The Pittsburgh Steelers became the first team in NFL postseason history to win a game while scoring two fewer touchdowns than their opponents, and they did so on the strength of an NFL postseason-record six field goals, toppling the Chiefs in Arrowhead Stadium by a margin of 18-16 after narrowly defending a game-tying two-point conversion attempt.
The Steelers, as you may have gathered, did not score any touchdowns, and it was not for a lack of opportunities. They totaled nearly 400 yards, averaging almost six yards per play, and found themselves inside the Chiefs’ 20-yard line four times, also known as being in the red zone. But they were also within the Chiefs’ 30-yard line seven times, and they failed to capitalize on every one of those opportunities.
As you might imagine, Mike Tomlin was asked during his press conference yesterday to explain why the team struggled so much down in the short area of the field against the Chiefs, and was asked whether or not he believed that the Steelers could have that same sort of success without getting into the end zone against the Patriots.
“I’m not ready to address the potential for that in New England”, he said about the possibility of finding success without scoring touchdowns. “I don’t prepare for failure. I don’t anticipate us being 0-7 in New England”, referring to the Steelers’ inability to score a touchdown while gaining position inside the Chiefs’ 30-yard line—perhaps it was even the 25-yard line, actually.
“The reason we failed to score was multiple things”, Tomlin said in addressing their red-zone failures in Kansas City. “Lack of execution and taking advantage of opportunities at times by us and really quality play by [the Chiefs]. They did a great job of showing us a few different things. They got their hands up and disrupted one pass and that turned into an interception”.
The Steelers, as you might imagine, had a number of opportunities to score that failed them. Early in the game, they were set up with second and two inside the five-yard line when they elected to pass while the run was proving effective on the drive.
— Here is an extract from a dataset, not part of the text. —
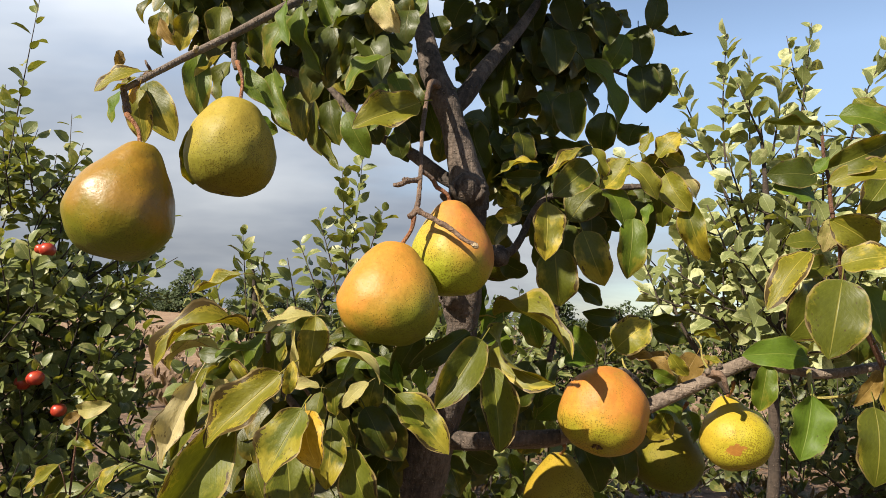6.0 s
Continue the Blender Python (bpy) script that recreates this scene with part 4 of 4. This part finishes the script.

After an incomplete pass on second down, the third-down pass was stuffed after just one yard, forcing them to settle for a field goal.
Later on in the game, the Steelers very nearly had a touchdown, but Antonio Brown had the ball stripped out of his grasp on the way down by the cornerback, who did a superb job of playing the pocket and robbing the All-Pro of his third postseason touchdown in two games.
On the drive that followed, the offense had first and goal from the five-yard line when Ben Roethlisberger tried to cue Brown in on a quick pass. The rest of the offense was clearly not in on it, as the left tackle made no effort to cut the edge defender, who leapt into the throwing lane and deflected it, popping it up for an interception.
The Steelers know what went wrong in the red zone in Kansas City. They also know that it can’t happen again in Foxboro while still coming out of there with a ticket to Houston. Now they have just a few more days to construct a more effective plan for getting into the end zone.